In a large skillet over moderate heat, coat the bottom with oil, add butter and when the foam subsides, add onion and sauté until beginning to soften, about three minutes. Add peppers and cook, stirring until they begin to soften, about two to three minutes. Add corn, salt, and pepper, and red pepper flakes. Sauté until all the vegetables are tender, about three minutes. Add blanched beans; stir until they are hot and well mixed. Taste and adjust the seasonings. Transfer to a serving bowl and serve at once.


Serves six

  • 8 cups baby lettuces or Boston, red and green Bibb and romaine lettuces, washed, torn into bite sized pieces
  • 4 cucumbers, washed, ends trimmed and partially peeled, sliced
  • 1/2 medium white onion, thinly sliced
  • 4 medium tomatoes, washed, cored, and cut into bite-size pieces

For the dressing:

  • 1 tablespoon Dijon mustard
  • 1 teaspoon Hellman’s mayonnaise
  • 2 tablespoons red wine vinegar
  • Sea salt and freshly ground black pepper to taste
  • About 1/2 cup extra virgin olive oil
  • Chopped fresh herbs to taste, parsley, basil, dill, etc.

To prepare:

In a small bowl whisk together the mustard, mayonnaise, vinegar, salt, pepper, and slowly add the oil until blended. Taste, add herbs (if using) and adjust the seasonings and set aside.

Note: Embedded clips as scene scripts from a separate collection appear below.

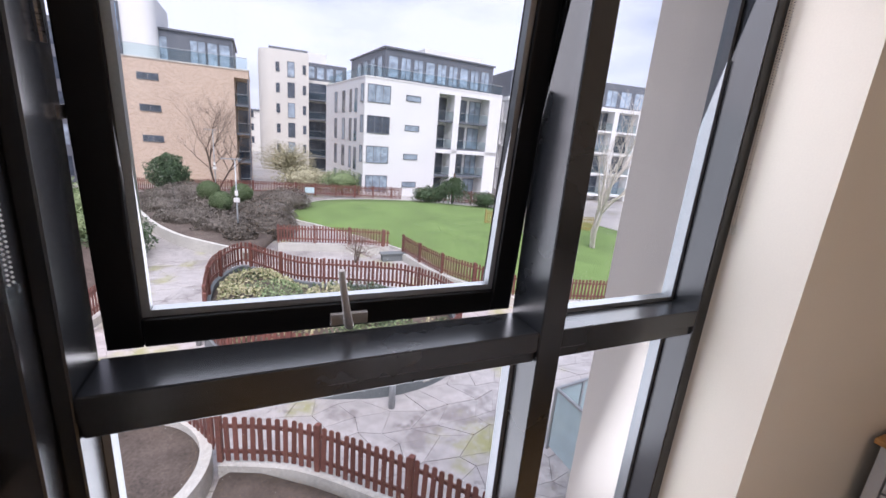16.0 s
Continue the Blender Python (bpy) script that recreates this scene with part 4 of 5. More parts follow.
fixed("kerb", wall_along(l3, G - 0.05, G + 0.41, 0.25), KERB, "white low wall under the fence", "kerb")
picket_fence("tall red-brown fence at the far side of the garden", smooth_line([(-9.97, 50.55), (-5.35, 50.80), (-0.60, 50.93), (6.15, 50.05), (11.15, 49.05), (14.90, 48.55)], 3), G + 0.05, single=False, height=1.3, pitch=0.15)
picket_fence("red-brown fence behind the lawn's shrubs", smooth_line([(16.77, 48.30), (22.40, 46.30), (28.65, 41.92)], 3), G + 0.05, single=False, height=1.4)
picket_fence("weathered yellow fence at the lawn's edge", smooth_line([(18.02, 35.05), (22.40, 33.17), (27.40, 31.93)], 3), G + 0.15, single=False, material=FENCEY, height=1.3)
pf = smooth_line([(-7.85, 17.05), (-6.23, 18.30), (-5.31, 19.72), (-4.65, 22.80), (-5.22, 26.30), (-5.85, 30.05), (-7.48, 35.05), (-9.72, 40.67)], 4)
picket_fence("red-brown picket fence along the entrance path", pf, G + 0.30, single=False)
fixed("kerb", wall_along(pf, G - 0.05, G + 0.29, 0.25), KERB, "pale kerb along the entrance path", "kerb")
fixed("kerb", wall_along(smooth_line([(-0.1, 27.9), (-0.75, 28.28), (-2.3, 29.77), (-4.04, 31.9), (-5.87, 35.53), (-8.34, 42.41), (-9.0, 46.0)], 6), G - 0.05, G + 0.62, 0.22), KERB, "pale curved retaining wall of the shrub bed", "kerb")
fixed("shrub_bed", sheet(smooth_line([(-0.1, 27.9), (-0.75, 28.28), (-2.3, 29.77), (-4.04, 31.9), (-5.87, 35.53), (-8.34, 42.41), (-9.0, 48.0), (0, 50), (4.9, 48.8), (2.65, 44.4), (2.3, 37.5), (1.7, 34.0), (0.7, 30.5)], 3, True), G + 0.45, 0.2, 0.6), SOIL, "bare soil of the shrub bed", "flower bed")

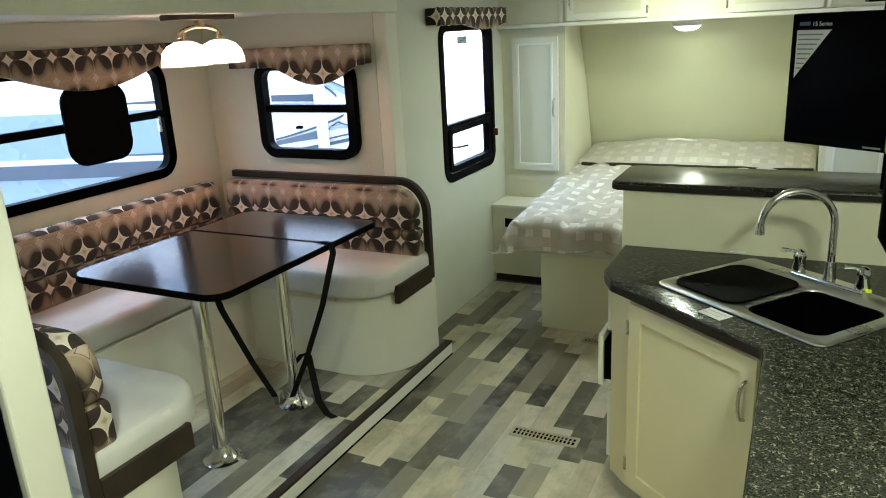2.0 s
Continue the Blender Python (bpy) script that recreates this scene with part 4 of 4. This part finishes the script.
local_part("corner_post", slab(corners(rect(3.62, 3.71, 0.45, 2.14), 0.01), 1.218, 1.26, "x"), BODYWHITE, near_trailer, "white upright post")
trailer((4.7, 9.0, -0.75), -14, 7.0, 3.4, "dark blue trailer with pale windows parked on the galley side", BODYNAVY, BODYWHITE)

decal = thing("window_sticker", (LEFT - 0.032, 4.36, 1.60), "small pale blue printed sticker on the bedside window glass", "sticker")
sheet = part("sheet", box(LEFT - 0.0335, LEFT - 0.0325, 4.30, 4.43, 1.595, 1.635), STICKERBLUE, decal)
for k, (y0, y1) in enumerate(((4.31, 4.36), (4.33, 4.40), (4.38, 4.42))):
    part("print_bar", box(LEFT - 0.0324, LEFT - 0.032, y0, y1, 1.600 + 0.011 * k, 1.606 + 0.011 * k), INKBLUE, sheet)


# ---- floor planks, last ----
floor = thing("floor", (0.3, 2.5, 0), "weathered grey and beige plank vinyl floor", "floor")
floor["kind"] = "structure"
slide_floor = thing("floor_slide_planks", (-0.9, 2.4, SLIDE_FLOOR), "weathered grey and beige plank vinyl floor of the slide-out", "floor")
slide_floor["kind"] = "structure"
W = 0.092
rng = random.Random(5)
rest, rest_slide = bmesh.new(), bmesh.new()


def plank_box(bm, x0, x1, y0, y1, z):
    vs = [bm.verts.new(p) for p in ((x0, y0, z), (x1, y0, z), (x1, y1, z), (x0, y1, z), (x0, y0, z - 0.003), (x1, y0, z - 0.003), (x1, y1, z - 0.003), (x0, y1, z - 0.003))]
    for f in ((0, 1, 2, 3), (0, 4, 5, 1), (1, 5, 6, 2), (2, 6, 7, 3), (3, 7, 4, 0)):
        bm.faces.new([vs[i] for i in f])


def lay(x0, x1, y0, y1, z, parent, spare, near, holes=()):
    count = 0
    x = x0
    while x < x1 - 0.005:
        xe = min(x + W, x1)
        y = y0 - rng.uniform(0, 0.3)
        while y < y1:
            ye = y + rng.choice((0.22, 0.30, 0.38, 0.46, 0.60))
            a, b = max(y, y0), min(ye, y1)
            if b - a > 0.01:
                if near(0.5 * (x + xe), 0.5 * (a + b)) and count < 290:
                    bm = bmesh.new()
                    plank_box(bm, x + 0.0002, xe - 0.0002, a + 0.0002, b - 0.0002, z)
                    part("plank", bm, PLANK, parent, "", False)
                    count += 1
                else:
                    plank_box(spare, x + 0.0002, xe - 0.0002, a + 0.0002, b - 0.0002, z)
            y = ye
        x = xe


lay(SLIDE_EDGE + 0.016, RIGHT - 0.002, BACK + 0.002, 4.66, 0.0, floor, rest, lambda x, y: x < 0.76 and 1.75 < y < 4.62)
lay(-1.24, SLIDE_EDGE - 0.0225, 1.26, SLIDE_FAR + 0.08, SLIDE_FLOOR, slide_floor, rest_slide, lambda x, y: y > 1.75)
for y0, y1 in ((SLIDE_FAR + 0.092, 4.66), (BACK, 1.13)):
    lay(LEFT + 0.002, SLIDE_EDGE + 0.015, y0, y1, 0.0, floor, rest, lambda x, y: False)
tagged(part("planks_rest", rest, PLANK, floor, "remaining floor planks", False), "", "", "", "stuff")
tagged(part("planks_rest", rest_slide, PLANK, slide_floor, "remaining floor planks", False), "", "", "", "stuff")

In a large bowl, toss the lettuce, cucumbers, onion, and tomatoes together. Can be done ahead. Just before serving, drizzle only enough dressing to coat the salad, toss, and serve at once.


Serves six

  • Six, 4 to 5 ounce pieces of wild salmon fillet w/o skin
  • About 1/2 cup pesto sauce (see recipe below)
  • Olive oil for drizzling
  • Juice of one lemon for grilling
  • 2 lemons cut into wedges for garnish

To prepare:

Preheat the grill until the coals are white hot. Spread about one generous tablespoon of pesto sauce over the top of each fillet. Drizzle with olive oil, place on the grill, pesto side up, cover, and cook according to personal preference. (About six to eight minutes per inch of thickness.) Remove filets immediately and transfer to a warm platter. Garnish with lemon wedges for squeezing over the fish. Serve at once.

For the Pesto Sauce:

  • Makes about 2 cups of sauce
  • 1 large bunch basil leaves, tough stems discarded
  • 1 cup flat leaf parsley leaves, tough stems discarded
  • 3 large cloves garlic, minced
  • About 1/2 to 3/4 cup extra virgin olive oil
  • Sea salt and freshly ground black pepper to taste
  • 1/3 cup grated Parmesan Cheese
  • 1/4 cup toasted pine nuts

To prepare:

Working in the bowl of the food processor with stainless steel blade, add basil, parsley, and garlic and process until roughly chopped. Through the feeding tube, slowly add oil until finely chopped. Add cheese and pine nuts and chop until well mixed in. Add salt and pepper. Taste and adjust the seasonings. Can be done ahead, stored in the refrigerator for up to one week or frozen for up to one month.